Yes, indeed, here we are. The Bison, and their senior class, have a shot to do something never done in the modern era of Division I football. Not by Alabama or Notre Dame, not by Florida State or Nebraska, not by Georgia Southern or Youngstown State. Not even by their predecessors, those 24 seniors that won three straight titles. If NDSU beats Missouri Valley Football Conference foe, Illinois State, who advanced to Frisco with a hard fought 21–18 win at New Hampshire, Emanuel and his senior class will finish their careers 58–3 with four national championships in four years.
That’s right. It’s remarkable, positively and absolutely remarkable. It’s so remarkable, it would truly be historic, historic because even the greatest of the great teams in major college football have never achieved it. It’s tough to even wrap your mind around it. With a win over the Redbirds, those 17 Bison seniors will finish their time at NDSU with more national championships, four, than losses, three. Let that sink in. If that isn’t remarkable enough for you, consider this. Out of the 24 teams in this year’s FCS playoffs, the best of the best, 14 of them entered the postseason with at least three losses this year alone.
From that first meeting last January with Klieman, you could say the Bison were on a mission to prove the naysayers and doubters wrong. “From day one, once Frisco ended last year, lots of naysayers out there,” said Carson Wentz, the Bismarck, N.D. native who has come into his own and emerged as one of the best signal callers in the conference after spending the last two years as Brock Jensen’s backup.
Wentz set the NDSU single season passing record in the victory over the Bearkats with 2,874 passing yards through 15 games. “We lost 23 guys, this and that, there were a lot of doubters. For these seniors and the rest of us, we took it upon ourselves and it means a ton to get back there.”
For his part, the new coach has endeared himself to the Bison faithful with his remarkable poise and a readily apparent devotion to his players. “I love those guys. Those guys, I love those guys, they’re why I’m sitting right here,” said Klieman, who not only had to deal with the loss of 23 seniors, but had to largely build a coaching staff from scratch with the departure of last year’s staff to Wyoming along with Craig Bohl.
“I’m excited for our whole program, for all the new guys I brought in, I’m excited for our seniors, our new players who haven’t gone (to Frisco.) This isn’t about me at all, this is about our program, I’m just blessed to be the guy who’s leading this.”
One more step remains, though. “Really excited, but ready to go back to work because at the end of the day, this is the game to go there, it’s not the championship game,” said John Crockett, who carried the ball for 166 yards and three touchdowns against SHSU. Crockett has been a key driver on the road to Frisco for the Bison, racking up 495 rushing yards and 5 touchdowns in three playoff wins. “At the end of the day, that’s what our goal is, to win the national championship.”
The players take the lead from their coach.
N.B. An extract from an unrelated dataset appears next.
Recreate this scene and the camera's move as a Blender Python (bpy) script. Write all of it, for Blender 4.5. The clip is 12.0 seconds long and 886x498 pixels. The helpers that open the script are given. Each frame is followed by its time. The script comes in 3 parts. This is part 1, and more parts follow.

Klieman explained the post-game celebration in the Bison locker room. “We’re chanting in there, ‘winter camp, winter camp,’” said Klieman, referring to the three-week period before the Bison take the field against the Redbirds. “They know we’re going back to work for three more weeks.”
The Bison aren’t done, not quite yet. One step remains. “It’s awesome, it’s just awesome to do it with this group of people, these seniors, we’ve been through so much,” Emanuel said. “To go back fourth year in a row, I’ll echo John’s comments, we’re not done yet, we’re not just satisfied to go, we want to win the whole thing.”